REDUCED LIGHT ENERGY DENSITY DECREASES POST‐GEL CONTRACTON WHILE MAINTAINING DEGREE OF CONVERSION IN COMPOSITES

Objective : The purpose of this study was to evaluate the effects of curing‐light energy density on degree of conversion and polymerization contraction stress of a hybrid composite resin. Materials and Methods : Specimens of Bisfil P (Bisco, Inc., Schaumburg, Illinois) were fabricated. The specimens were 5.4 mm in diameter by 1.7 mm in thickness. Five groups of six specimens were cured using different light‐intensity protocols. The control group had the highest light intensity, at 337 mW/cm 2 . Three groups were light‐cured with modified light intensities, which were 71%, 49%, and 34% of the control intensity. In these four groups, the composite was light‐cured for 40 seconds, with only the intensity of the light varying. In the fifth group, specimens were irradiated for 20 seconds with a reduced intensity (241 mW/cm 2 ), followed by 20 seconds at high intensity (337 mW/cm 2 ). A light guide was positioned at 7 mm from the top surface of each specimen during the polymerization. Linear polymerization contraction was measured using electrical strain gauges positioned at the bottom of the specimens. One day after curing, specimens were polished to 600‐grit, and chips were removed with a scalpel from the top and the bottom surfaces of each of the samples to evaluate the degree of conversion using Fourier transform infrared spectroscopy. Results : The control group (337 mWlcm 2 ) had the highest degree of conversion at top and bottom surfaces. The degree of conversion of the specimens cured with the two‐step method was not significantly different from the values of those cured at either higher or lower intensity for 40 seconds. The linear contraction strain for the specimens cured with the two‐step method was not significantly different from that of the sample cured at the lower intensity for 40 seconds.

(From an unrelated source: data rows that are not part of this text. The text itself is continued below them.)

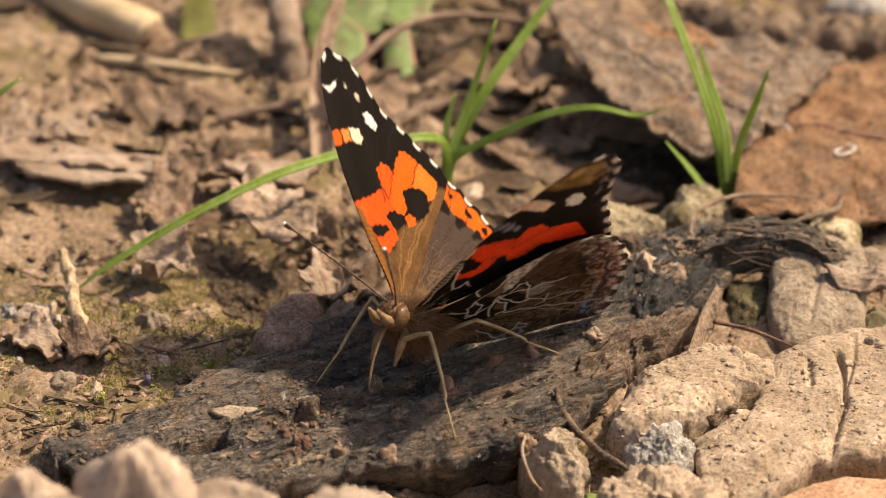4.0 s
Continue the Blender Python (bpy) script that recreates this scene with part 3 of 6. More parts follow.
def fore_under(a, b, f, dash):
    p = Pattern(a, b, f, (0.018, 0.013, 0.011))
    tip = [(31, -2.6), (30.5, 0.4), (26.9, 1.5), (22.8, 2.4), (22.6, 0.4), (24.5, -3.2), (27.5, -3.2)]
    p.poly(tip, (0.26, 0.15, 0.05), 0.5)
    p.blotch(2.2, 4.1, 0.0, 0.5, (0.44, 0.28, 0.11), 0.8, p.inside(tip) / 0.6)
    p.blotch(1.4, 9.1, 0.15, 0.45, (0.07, 0.04, 0.022), 0.7, p.inside(tip) / 0.6)
    p.spot(26.2, 0.5, 0.8, 0.6, (0.58, 0.42, 0.18), 15, 0.5)
    p.blotch(0.9, 6.1, 0.0, 0.3, (0.34, 0.29, 0.27), 0.8, np.minimum((f - 0.90) / 0.03, (a - 21) / 2))
    p.put(np.minimum((f - 0.945) / 0.012, (a - 15) / 2) * 0.85, (0.03, 0.024, 0.022))
    # cell blob with its hook, then the long outer blob
    p.poly([(11.9, 1.7), (13.6, -0.8), (14.0, -2.8), (13.0, -3.5), (11.2, -3.5), (10.0, -2.4), (9.5, -1.3), (10.0, 0.8)], RED, 0.12)
    p.poly([(10.4, -3.0), (9.2, -3.2), (8.2, -3.2), (6.9, -2.4), (6.1, -0.4), (7.1, 0.4), (7.6, -1.0), (8.3, -1.8), (9.3, -1.5), (10.2, -1.5)], RED, 0.12)
    p.poly([(14.0, -2.8), (15.7, -2.5), (16.8, -3.7), (16.5, -5.1), (18.0, -8.1), (16.2, -11.6), (15.2, -9.8), (13.4, -6.9), (11.4, -6.4), (10.0, -5.0), (11.2, -3.5), (12.9, -3.4)], (0.82, 0.095, 0.024), 0.12)
    p.line(12.2, -3.3, 16.6, -5.2, 0.06, (0.35, 0.05, 0.015))
    p.poly([(11.9, 3.4), (11.9, 1.6), (10.9, 1.1), (9.6, 1.2), (9.6, 2.6)], (0.66, 0.53, 0.36), 0.15)
    # pink-white bar and spot, lilac streaks, chequered front edge
    p.poly([(20.7, 3.2), (20.7, 1.0), (20.9, -0.6), (20.6, -1.7), (19.0, -1.8), (18.8, 0.4), (18.8, 2.2), (18.4, 3.2)], (0.80, 0.66, 0.55), 0.12)
    p.poly([(20.8, 3.4), (20.8, 1.9), (18.7, 1.9), (18.3, 3.4)], (0.70, 0.50, 0.24), 0.3)
    p.line(18.6, 1.2, 20.8, 1.3, 0.05, (0.3, 0.22, 0.17))
    p.line(18.6, -0.3, 20.8, -0.1, 0.05, (0.3, 0.22, 0.17))
    p.poly([(22.4, -2.7), (22.9, -3.7), (22.2, -5.0), (20.9, -5.2), (20.3, -4.0), (21.3, -2.8)], WHITE, 0.12)
    for k in range(4):
        p.spot(15.7, 2.3 - 1.0 * k, 0.9 - 0.1 * k, 0.36, (0.27, 0.26, 0.34), 8, 0.2)
    for k in range(13):
        p.line(2.2 + 0.56 * k, 1.9, 2.3 + 0.56 * k, 0.65 + 0.03 * k, 0.12, (0.55, 0.52, 0.46))
    p.line(1.5, 0.1, 8.6, 0.9, 0.16, (0.50, 0.38, 0.25))
    p.path([(8.2, 0.5), (6.5, -0.2), (4.5, -1.5), (5.0, -2.3), (6.0, -2.5), (5.3, -3.8)], 0.13, (0.74, 0.66, 0.55))
    p.blotch(1.0, 3.7, 0.1, 0.35, (0.40, 0.33, 0.26), 0.8, np.minimum((4.2 - a) / 1.0, (-0.8 - b) / 0.5))
    for k in range(6):
        p.spot(27.6 - 1.75 * k, -3.9 - 1.75 * k, 0.5, 0.38, (0.36, 0.32, 0.33))
    fringe(p, dash, (0.66, 0.58, 0.50), 0.972)
    return p.c


def fan(a, b):
    return np.degrees(np.arctan2(-b, a)), np.hypot(a, b)


def hind_upper(a, b, f, dash):
    p = Pattern(a, b, f, (0.085, 0.056, 0.043))
    p.put((0.5 - f) / 0.25, (0.13, 0.078, 0.04))
    p.blotch(5, 1.1, 0.0, 0.5, (0.06, 0.04, 0.031), 0.8)
    for k in range(9):
        t = radians(10 + k * 8.5)
        p.line(4 * math.cos(t), -4 * math.sin(t), 19 * math.cos(t), -19 * math.sin(t), 0.09, (0.05, 0.034, 0.026), 0.4, 0.6)
    for k in range(34):
        t, r0 = radians(22 + 1.9 * k), 3 + (k * 7 % 5)
        p.line(r0 * math.cos(t), -r0 * math.sin(t), (r0 + 7) * math.cos(t), -(r0 + 7) * math.sin(t), 0.05, (0.20, 0.13, 0.085), 0.3, 0.5)
    # orange border with two rows of black spots
    p.poly([(18.6, -10.2), (17.6, -12.9), (16.0, -15.3), (14.1, -18.1), (11.6, -20.2), (9.4, -22.0), (8.9, -20.6), (9.3, -18.9), (11.0, -17.1), (12.5, -14.4), (13.7, -12.0), (15.5, -10.2), (17.0, -9.4)], (0.80, 0.145, 0.014), 0.14)
    for x, y, rx, ry in ((16.0, -12.5, 0.42, 0.4), (14.1, -14.8, 0.62, 0.52), (12.4, -17.4, 0.62, 0.52), (10.4, -19.1, 0.6, 0.5)):
        p.spot(x, y, rx, ry, BLACK, 50, 0.12)
    for x, y, rx, ry in ((14.3, -10.6, 0.85, 1.1), (12.8, -13.0, 0.7, 1.0), (11.5, -15.4, 0.6, 0.9), (9.9, -17.5, 0.5, 0.8)):
        p.spot(x, y, rx, ry, (0.014, 0.010, 0.008), 20, 0.3)
    for x0, y0, x1, y1 in ((14.0, -11.5, 18.0, -13.2), (12.6, -13.8, 16.3, -16.2), (11.2, -16.2, 14.4, -19.2), (9.6, -18.4, 11.6, -21.4)):
        p.line(x0, y0, x1, y1, 0.07, BLACK)
        p.spot(x1 - 0.5, y1 + 0.3, 0.45, 0.5, BLACK, 40)
    p.put(np.minimum((f - 0.962) / 0.01, (b < -9) * 1.0), BLACK)
    p.spot(7.6, -22.6, 1.3, 0.8, (0.03, 0.028, 0.05), 30, 0.4)
    p.spot(7.2, -22.4, 0.5, 0.35, (0.16, 0.17, 0.24), 30, 0.3)
    fringe(p, dash, WHITE)
    return p.c


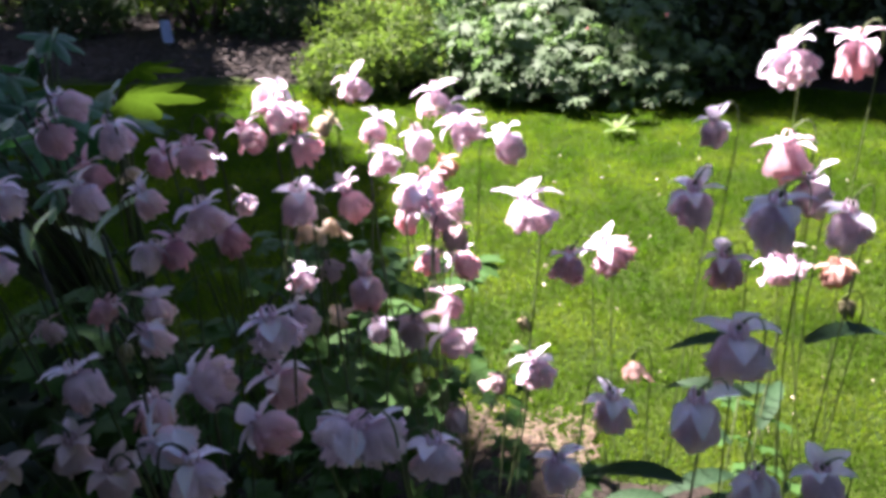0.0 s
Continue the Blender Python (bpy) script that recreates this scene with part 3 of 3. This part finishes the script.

Also, the post‐gel contraction strain increased linearly as the intensity of the light increased. Conclusions : The degree of conversion was more sensitive to changes in light intensity at the bottom of the composite than at the top. Also, strain was linearly related to light intensity (i.e., greater intensity = more strain). Finally, the specimens cured with the two‐step method showed a 21.8% reduction from the contraction strain predicted from a light energy density calculation.